The first day of a new year usually inspires hope for a new beginning. Here in North Miami and North Miami Beach, each year we again hope that the people we elect into office and in whom we entrust our fate will have made New Year’s Resolutions to act in the best interests of the public trust.
Then again, we’d probably have better luck hoping that leprechauns and unicorns are real.
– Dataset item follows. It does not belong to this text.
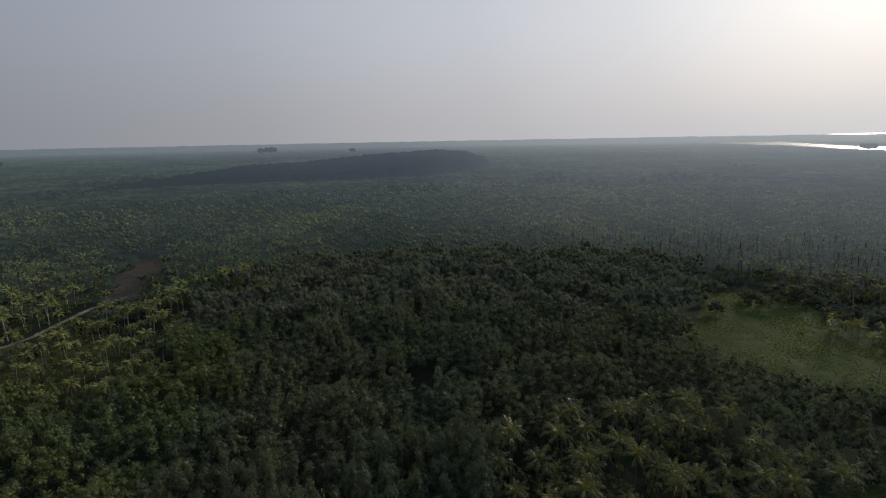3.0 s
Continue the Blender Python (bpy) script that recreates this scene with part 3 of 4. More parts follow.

And so, despite the idiocy, fraud, corruption and skullduggery our local politicians continue to engage in, I want to wish all of you a Happy, Healthy and Prosperous New Year!
Stephanie Kienzle
“Spreading the Wealth”
Love them or hate them, the king of North Miami and his court seem to have attracted more development in one year than NMB has in the last twenty. A new Whole Foods Market, hundreds of housing units and enough money to balance the budget from the developers of Biscayne Landing before they put the first shovel in the ground. Yet we cannot even allow the cleanup of a blighted polluted site because we keep listening to the same three idiots who want the city to be the way it was when they first moved here forty years ago. If the TECO site was in North Miami, it would probably already have a high-rise on it and Marina Grande would be completed and occupied, all of these new residents would have created the need for a Whole Foods Market to our city, and on and on and on. Economic development is not rocket science, it’s actually common sense, and we don’t seem to have any of that in this city. We constantly talk poor and act cheap, and when you talk poor all the time, you lose credibility, and when you act cheap all the time, you lose respect. Well, guess what? We have lost both, and 2013 will not be any different, nobody wants to hang out with stingy, cheap people.
I wonder how many “visioning sessions” the cities of North Miami, Aventura or Sunny Isles Beach have had in order to get all the development they have? No amount of sessions can make up for a lack of vision. We can meet until we’re blue in the face, and northing is going to change until we put our foot down and stop listening to individuals who do not have our communal best interest in mind.